We were reviewing some data this morning from various update pack time tests, as well as a breakdown of the types of changes in each update pack. During this analysis, we noticed that there doesn't seem to be a direct correlation between size of the update pack and the time it takes to download and index it. For example, we’ve seen test runs where a 3MB update pack took longer to complete than a 93MB update pack.
Can you provide some insight into what happens during the indexing process at a detailed level? We’re specifically interested in what’s going on during the “Updating table of contents and search index” and “Updating contents” steps, and how the updates occur (i.e., does the process scan the file and update the changes in place or does it append changes. Also, what is the time involved (i.e., does an update have a standard time required to make the update, regardless of size)?
We reviewed the DMP / DMC documentation on update packs. There is precious little information on the update process, however there are a few statements on how documents get marked as changed:
- A document is marked as changed if it has been edited.
- A document is marked as changed if it's position in the TOC has been changed.
A case was been opened with PTC Support (Case ID C11102950) asking for any insight they can provide on the runtime behavior of updates.
Findings: DMC Update Pack Operation
- During composition, three lists of updated content are compiled:
- Deleted files.
- Modified files. A checksum is computed for each file to determine whether it has been modified.
- New files.
- The index is updated to reflect deleted, modified and new files.

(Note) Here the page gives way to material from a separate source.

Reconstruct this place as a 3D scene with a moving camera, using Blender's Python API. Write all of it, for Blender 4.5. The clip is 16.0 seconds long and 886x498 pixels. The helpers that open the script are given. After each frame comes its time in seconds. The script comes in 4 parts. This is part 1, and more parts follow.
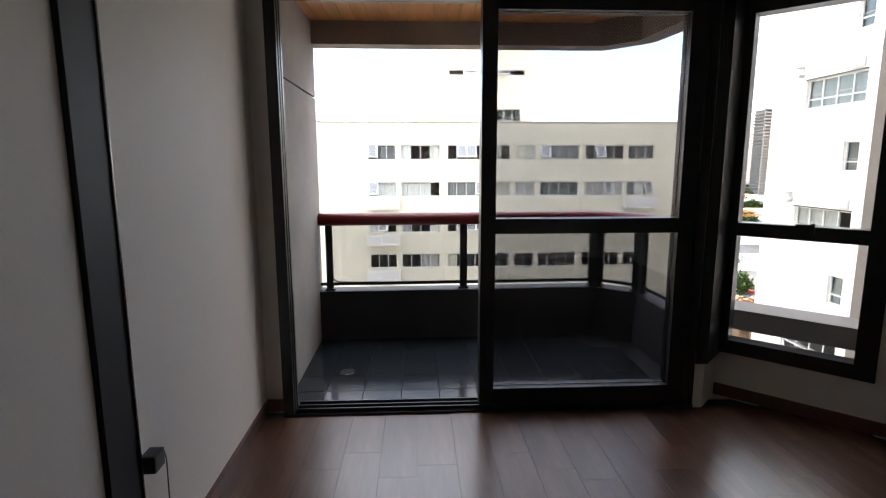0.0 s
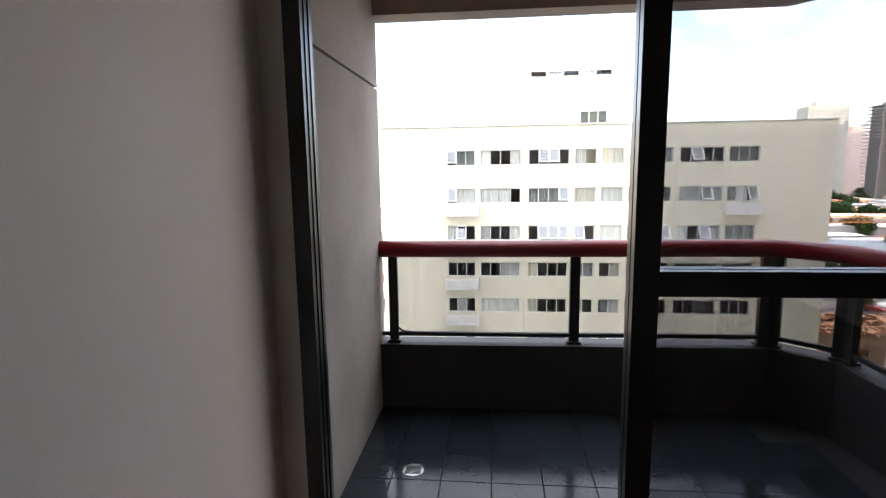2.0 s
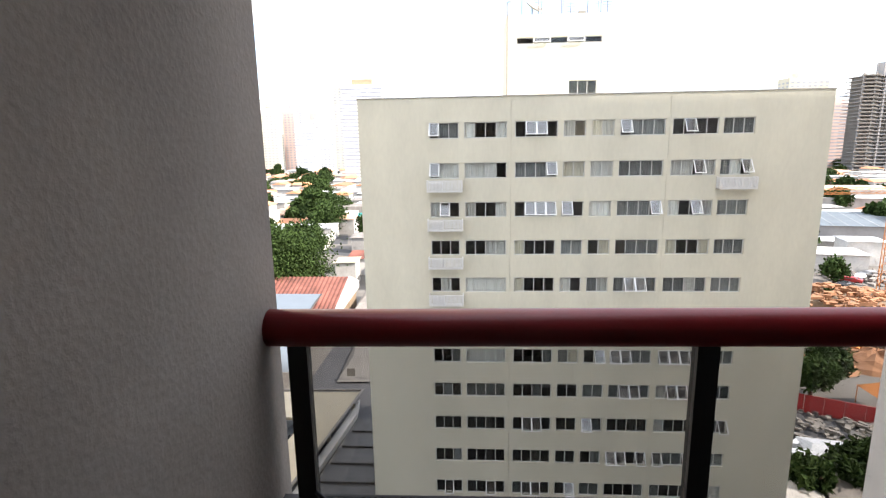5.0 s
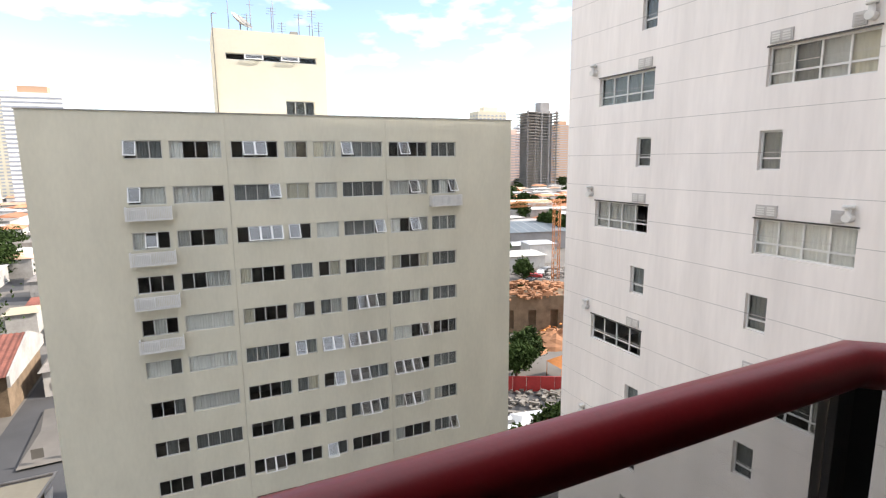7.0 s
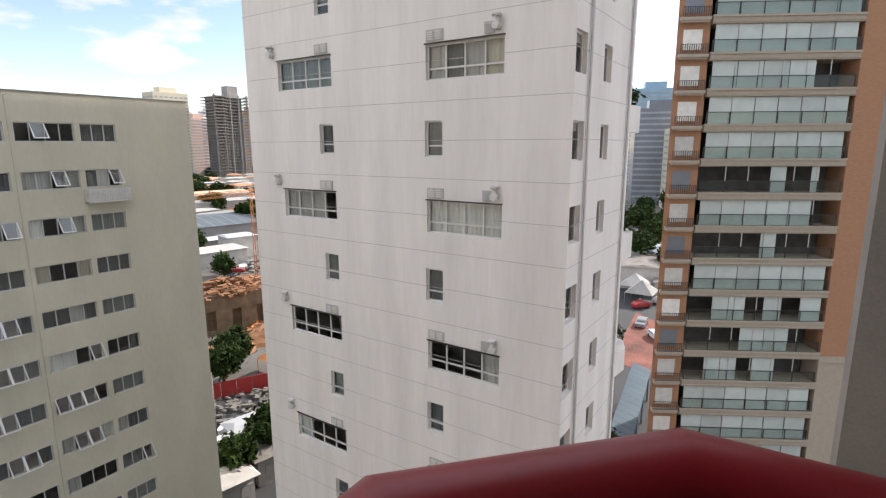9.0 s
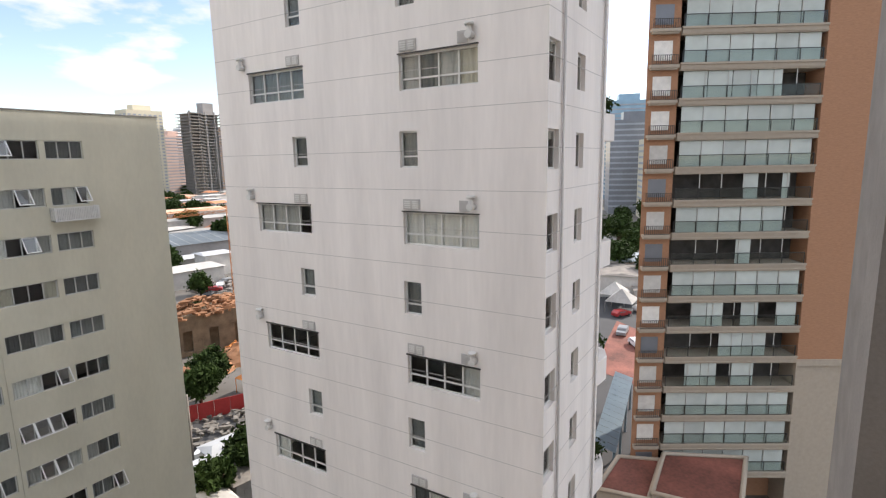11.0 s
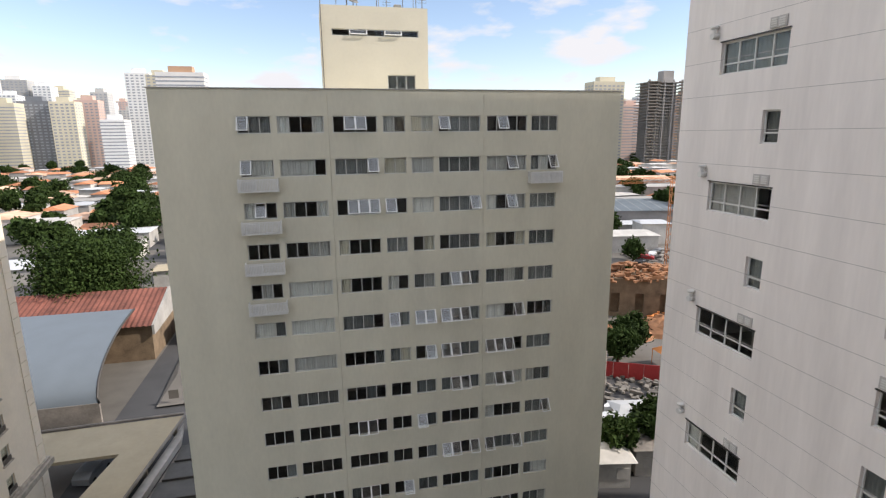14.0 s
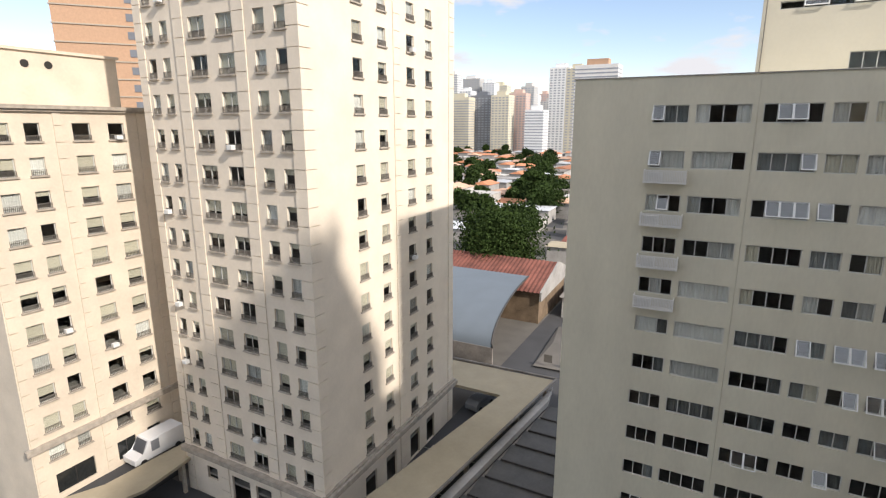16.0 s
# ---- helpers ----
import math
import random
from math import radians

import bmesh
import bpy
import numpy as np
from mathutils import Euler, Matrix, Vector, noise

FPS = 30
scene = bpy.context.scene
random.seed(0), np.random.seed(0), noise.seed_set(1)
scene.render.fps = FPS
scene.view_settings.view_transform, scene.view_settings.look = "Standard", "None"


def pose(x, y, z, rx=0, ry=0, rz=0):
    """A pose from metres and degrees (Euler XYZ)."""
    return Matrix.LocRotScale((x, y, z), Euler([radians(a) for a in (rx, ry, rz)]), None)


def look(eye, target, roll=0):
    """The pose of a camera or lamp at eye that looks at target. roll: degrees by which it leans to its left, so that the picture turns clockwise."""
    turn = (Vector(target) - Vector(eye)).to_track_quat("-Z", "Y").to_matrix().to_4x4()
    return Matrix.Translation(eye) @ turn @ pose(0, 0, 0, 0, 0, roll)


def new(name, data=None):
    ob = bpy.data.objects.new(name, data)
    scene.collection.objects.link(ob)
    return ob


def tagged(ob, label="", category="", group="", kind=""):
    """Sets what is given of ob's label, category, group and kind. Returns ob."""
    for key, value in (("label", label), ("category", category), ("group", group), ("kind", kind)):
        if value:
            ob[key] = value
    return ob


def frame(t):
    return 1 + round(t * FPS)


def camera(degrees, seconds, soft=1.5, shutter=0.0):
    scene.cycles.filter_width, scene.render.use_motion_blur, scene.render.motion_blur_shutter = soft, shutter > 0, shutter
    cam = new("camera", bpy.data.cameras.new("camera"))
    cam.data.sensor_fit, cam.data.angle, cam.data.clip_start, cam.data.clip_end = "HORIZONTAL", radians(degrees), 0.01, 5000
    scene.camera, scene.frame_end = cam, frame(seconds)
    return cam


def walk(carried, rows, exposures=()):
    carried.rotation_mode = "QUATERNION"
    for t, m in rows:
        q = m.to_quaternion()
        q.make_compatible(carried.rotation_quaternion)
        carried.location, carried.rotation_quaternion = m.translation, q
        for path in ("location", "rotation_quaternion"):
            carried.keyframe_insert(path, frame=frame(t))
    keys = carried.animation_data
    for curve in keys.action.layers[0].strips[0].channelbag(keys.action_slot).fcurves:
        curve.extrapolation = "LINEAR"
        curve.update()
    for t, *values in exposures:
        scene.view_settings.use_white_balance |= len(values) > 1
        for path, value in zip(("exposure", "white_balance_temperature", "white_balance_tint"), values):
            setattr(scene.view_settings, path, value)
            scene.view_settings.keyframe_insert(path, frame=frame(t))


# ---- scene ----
cam = camera(79.7, 16.0, soft=1.25)
PATH = [
    (0, (-0.067, -2.971, 1.466), (0.03, -0.999, 1.146), -0.1),
    (0.5, (-0.082, -2.675, 1.482), (-0.143, -0.701, 1.168), 0.4),
    (0.7, (-0.079, -2.598, 1.501), (-0.204, -0.628, 1.18), 0.2),
    (1, (-0.108, -2.405, 1.496), (-0.273, -0.439, 1.173), 1.2),
    (1.5, (-0.158, -2.07, 1.495), (-0.331, -0.103, 1.176), 0.7),
    (2, (-0.164, -1.773, 1.496), (-0.359, 0.195, 1.198), -0.8),
    (2.5, (-0.166, -1.481, 1.518), (-0.44, 0.476, 1.208), -0.6),
    (3, (-0.21, -1.166, 1.513), (-0.463, 0.79, 1.182), -0.4),
    (3.2, (-0.219, -1.027, 1.523), (-0.438, 0.933, 1.188), -0.5),
    (5.3, (-0.3, 0.261, 1.507), (-0.393, 2.219, 1.108), -1.2),
    (5.5, (-0.263, 0.359, 1.506), (-0.297, 2.319, 1.108), -1.0),
    (6, (-0.156, 0.526, 1.540), (0.026, 2.481, 1.158), -0.3),
    (6.5, (0.020, 0.722, 1.485), (0.536, 2.619, 1.117), -0.4),
    (7, (0.187, 0.890, 1.468), (1.008, 2.683, 1.137), -0.6),
    (7.5, (0.373, 0.961, 1.447), (1.452, 2.608, 1.099), -0.9),
    (8, (0.614, 1.024, 1.463), (1.853, 2.554, 1.114), -0.1),
    (8.5, (0.849, 1.072, 1.438), (2.282, 2.416, 1.064), -0.1),
    (9, (1.117, 1.206, 1.410), (2.747, 2.300, 1.028), -0.2),
    (9.2, (1.180, 1.250, 1.400), (2.869, 2.256, 1.040), -0.2),
    (11.3, (1.466, 1.274, 1.279), (3.132, 2.332, 0.956), -1.5),
    (11.5, (1.478, 1.262, 1.282), (3.067, 2.431, 0.95), -1.4),
    (12, (1.516, 1.225, 1.33), (2.868, 2.658, 0.989), -1.6),
    (12.5, (1.478, 1.262, 1.405), (2.626, 2.862, 1.055), -1.3),
    (13, (1.435, 1.306, 1.498), (2.392, 3.021, 1.122), -1.4),
    (13.5, (1.39, 1.351, 1.555), (2.11, 3.173, 1.154), -0.7),
    (14, (1.268, 1.36, 1.568), (1.706, 3.265, 1.145), -0.6),
    (14.5, (1.109, 1.36, 1.569), (1.215, 3.307, 1.127), -0.1),
    (15, (0.931, 1.36, 1.568), (0.687, 3.292, 1.109), 0.4),
    (15.5, (0.734, 1.36, 1.57), (0.138, 3.211, 1.102), -0.3),
    (16, (0.523, 1.36, 1.568), (-0.378, 3.088, 1.115), 0.0),
]
walk(cam, [(t, look(eye, target, roll)) for t, eye, target, roll in PATH],
     exposures=[(0.0, 2.5, 6430, 13), (2.0, 2.48, 6430, 13), (3.2, 2.15, 6430, 13), (5.3, 1.32, 6430, 13), (6.0, 1.08, 6430, 13), (7.0, 0.9, 6430, 13), (8.0, 0.6, 6430, 13), (9.0, 0.42, 6430, 13), (11.5, 0.48, 6430, 13), (12.5, 0.32, 6430, 13), (14.5, 0.18, 6430, 13), (16.0, 0.12, 6430, 13)])

# ---- world and sun ----
SKY_GAIN, CLOUD_LOW, CLOUD_HIGH = (1.3, 1.17, 1.12, 1), (5.3, 5.3, 5.4, 1), (6.5, 6.9, 7.6, 1)
SUN = Vector((0.795, -0.239, 0.557)).normalized()
world = bpy.data.worlds.new("world")
scene.world = world
world.use_nodes = True
wn, wl = world.node_tree.nodes, world.node_tree.links
wn.clear()
w_out, w_bg = wn.new("ShaderNodeOutputWorld"), wn.new("ShaderNodeBackground")
w_sky = wn.new("ShaderNodeTexSky")
w_sky.sky_type, w_sky.sun_disc = "NISHITA", False
w_sky.sun_elevation = math.asin(SUN.z)
w_sky.sun_rotation = math.atan2(SUN.x, SUN.y)
w_sky.air_density, w_sky.dust_density, w_sky.ozone_density = 1.0, 0.25, 2.0
w_co, w_map, w_sep = wn.new("ShaderNodeTexCoord"), wn.new("ShaderNodeMapping"), wn.new("ShaderNodeSeparateXYZ")
w_map.inputs["Scale"].default_value = (3.6, 3.6, 10.0)
w_cl = wn.new("ShaderNodeTexNoise")
w_cl.inputs["Scale"].default_value, w_cl.inputs["Detail"].default_value, w_cl.inputs["Roughness"].default_value = 2.0, 8.0, 0.5
# the cloud cover is broken low down and closes towards the zenith
w_up, w_add = wn.new("ShaderNodeMapRange"), wn.new("ShaderNodeMath")
w_up.inputs["From Min"].default_value, w_up.inputs["From Max"].default_value = 0.20, 0.65
w_up.inputs["To Min"].default_value, w_up.inputs["To Max"].default_value = 0.0, 0.30
w_rp = wn.new("ShaderNodeValToRGB")
w_rp.color_ramp.elements[0].position, w_rp.color_ramp.elements[1].position = 0.535, 0.65
w_gain, w_mx = wn.new("ShaderNodeMix"), wn.new("ShaderNodeMix")
w_gain.data_type, w_gain.blend_type, w_mx.data_type = "RGBA", "MULTIPLY", "RGBA"
w_gain.inputs["Factor"].default_value = 1.0
w_gain.inputs["B"].default_value = SKY_GAIN
w_white = wn.new("ShaderNodeMix")
w_white.data_type = "RGBA"
w_white.inputs["A"].default_value, w_white.inputs["B"].default_value = CLOUD_LOW, CLOUD_HIGH
wl.new(w_co.outputs["Generated"], w_map.inputs["Vector"])
wl.new(w_co.outputs["Generated"], w_sep.inputs["Vector"])
wl.new(w_map.outputs["Vector"], w_cl.inputs["Vector"])
wl.new(w_sep.outputs["Z"], w_up.inputs["Value"])
wl.new(w_cl.outputs["Fac"], w_add.inputs[0])
wl.new(w_up.outputs["Result"], w_add.inputs[1])
wl.new(w_add.outputs[0], w_rp.inputs["Fac"])
w_lift = wn.new("ShaderNodeMapRange")
w_lift.inputs["From Min"].default_value, w_lift.inputs["From Max"].default_value = 0.25, 0.7
wl.new(w_sep.outputs["Z"], w_lift.inputs["Value"])
wl.new(w_lift.outputs["Result"], w_white.inputs["Factor"])
wl.new(w_rp.outputs["Color"], w_mx.inputs["Factor"])
wl.new(w_sky.outputs["Color"], w_gain.inputs["A"])
wl.new(w_gain.outputs["Result"], w_mx.inputs["A"])
wl.new(w_white.outputs["Result"], w_mx.inputs["B"])
wl.new(w_mx.outputs["Result"], w_bg.inputs["Color"])
w_bg.inputs["Strength"].default_value = 0.15
wl.new(w_bg.outputs["Background"], w_out.inputs["Surface"])
sun_data = bpy.data.lights.new("sun", "SUN")
sun_data.energy, sun_data.angle, sun_data.color = 5.0, radians(1.2), (1.0, 0.92, 0.81)
sun_lamp = new("sun", sun_data)
sun_lamp.matrix_world = look(SUN * 60, (0, 0, 0))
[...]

- The table of contents is updated to reflect deleted, modified and new files. Note that files that change position in the rebuilt table of contents are flagged as modified.
During deployment, existing files are validated against the deleted, modified and new files and then the index and table of contents are rebuilt in memory and then written to the filesystem. Modified files in the document set are completely rewritten. The complexity (i.e. the compute time) of an update is therefore tied to the number of files extant on the local file system, the number of files in an update pack and the number of index and table of contents entries extant in a document set and the number of new index and table of contents entries created by an update pack. Note that the size of update packs is a much less significant factor than all of the preceding ones. There is also a fixed amount of overhead to initialize the Java Runtime Environment (JRE), load the DMC Java classes and launch the lzPack install engine. On older systems, the fixed overhead may be very significant.
Recommendations for more efficient updates
- Whenever possible, preserve the position of existing table of contents entries to avoid cascading updates to subsequent entries and files.
- Limit the number of index and table of contents entries to the minimal useful set of entries.
- Limit the number of files in a document set (i.e. prefer fewer larger files to numerous smaller files).
- Avoid unnecessarily recomposing PDF files. Merely saving and recomposing will cause internal fields to be updated, which will change the checksum of the PDF.
- Publish HTML chunks to DMC rather than big binary files. Smaller fractions of documents will be updated and the cost of transferring and updating HTML files is significantly less than the same costs for PDF files.